I didn't jump. I took a tiny step and there the conclusions were.

Bean's new word (and it's used properly almost exclusively) is "apparently". As in:

Mommy: Bean, what are you doing?
Bean: Eating my lamb, apparently.

Apparently so.


Yesterday was a long day. Just long.

The pre-5:00 wake up led to a pre-9:00 nap for both girls, with both sleeping a good 1.5-2 hours. I had promised Bean that if she napped, we could go to Chuck-A-Cheese (there's no point correcting her on the "E" part). Since she did, we did. I have like a quadrillion tokens left over from her party and other parties, so it was just the pizza cash outlay and thus a cheap date.

It started on a banner note when she freaked about the monster truck that had been, until she sat in it, her whole damn raison d'etre. Then it started, and so did the freak scene. I lifted her out, she and Miss O rode the very tame roller coaster simulator, then we ate. While we were eating, O was laughing and clapping about the bigger roller coaster simulator, so I decided to take her on it.

Cue freak scene numero dos. Bean is crying hysterically that she doesn't want us to ride it, and figuring it would abate quickly, I just told her we were and got on. O loved it. Bean stood outside the ride and cried/screamed/yelled the entire time.

The rest of our time there was better, although watching Bean and Miss O play air hockey would have made up for just about any other badness that occurred. I had O in a high chair (oh, Bean did a mini-freak about me not putting her in one) so she could at least see the table, and they both scored points by absolute accident. I wish I'd had my camera ...

Leaving Chuck-A was yet another horror scene, with Bean running away from me - at least she stayed on the sidewalk - and refusing to get in the car. I threatened to leave her, no dice. I took her beloved reindeer Clarice and what was a freak out ratcheted up to what probably looked like a full-on abduction by the time I got her in the car. She was screaming and crying, so I screamed back at her and stopped the van at a furniture store and told her she could either stop or I'd just let her out here because they had comfy beds she could take a nap in.

Not my finest moment, but she was freaking O out and my wafer-thin patience was at that point stretched to breaking. It got her to calm down enough for me to talk to her and give her logic and rationale, as well as an idea of when and how she would get Clarice back.

Like an idiot, I made another stop on the way home. And endured yet another public freak scene and this time a few judgy looks as I struggled to cope. One of the women got into some ad-magneted car advertising some granola-minded kids thing, so I'm sure she's gone back to the other granolas and told them about the awful mom at the consignment store. I keep checking (hoping) she posts to the local AP list about me, since there's always a handful of folks on there who feel it's their place to make assumptions about the quality of mothers they see in public.

When you hear a mom total demean and berate their child, tell them (in so many words) they don't like or want them, and/or really hit their kid in public, that may be an opportunity to mount your high horse and take your tiny step to your conclusions.

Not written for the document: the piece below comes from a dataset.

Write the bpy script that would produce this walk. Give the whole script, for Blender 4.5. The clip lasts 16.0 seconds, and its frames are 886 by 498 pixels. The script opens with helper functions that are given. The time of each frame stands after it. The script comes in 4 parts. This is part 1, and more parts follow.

Hell, I do it when it's painfully obvious. But parenting Bean and trying (and often failing miserably) to be a card-carrying AP momma has taught me the value of the benefit of the doubt. Now, unless I see something egregious, my first instinct with a frazzled mom and kid that's being a turd is "I wonder how long that kid has been acting like that?" I actually assume they've been rock-solid good moms all day, in the face of total turdery from their kid(s), and I just happened on the straw that broke the camel's back.

And since O's naps were all messed up yesterday, she was absolutely faklempt by the time the evening rolled around, and I was treated to no fewer than 5 of her latest Oscar-nominated meltdowns. We're talking a collapse to the floor and screams that would be more apropos were I doing some sort of torture combined with all the cats ignoring her. Meltdowns that are like black holes of communication, where there is nothing verbal that can reach her. You have to stop everything, pick her up and console her. And don't even think of putting her back down once the waterworks have shut down and she's smiling. Dinnertime, after dinner clean up, bedtime prep and Bean's story time are not at all conducive to the level of response that O requires when she's reached her zenith, so her drama queen evenings just suck.


Fortunately, today is an easy day for me. Bean has school, Dave's taking Miss O to her urologist appointment and then keeping her and Bean tonight, and I'm attending another job-related seminar about using LinkedIn to maximize job search results. And then I believe there will be a glass of wine, a hot bath and a good night's sleep in my future.


Rebecca said...

Reading these make me really miss the girls..... a lot!! I really wish I could be there to help out. Would Dave pay me to be the nanny?? ;)

good luck with the linkedIn thing, and enjoy your wind :)

Rebecca said...

haha! WINE!! :)

wrongshoes said...

I've had those days... they're rough!

I just brought Transforming the Difficult Child back to the library... maybe you can get it before someone else does!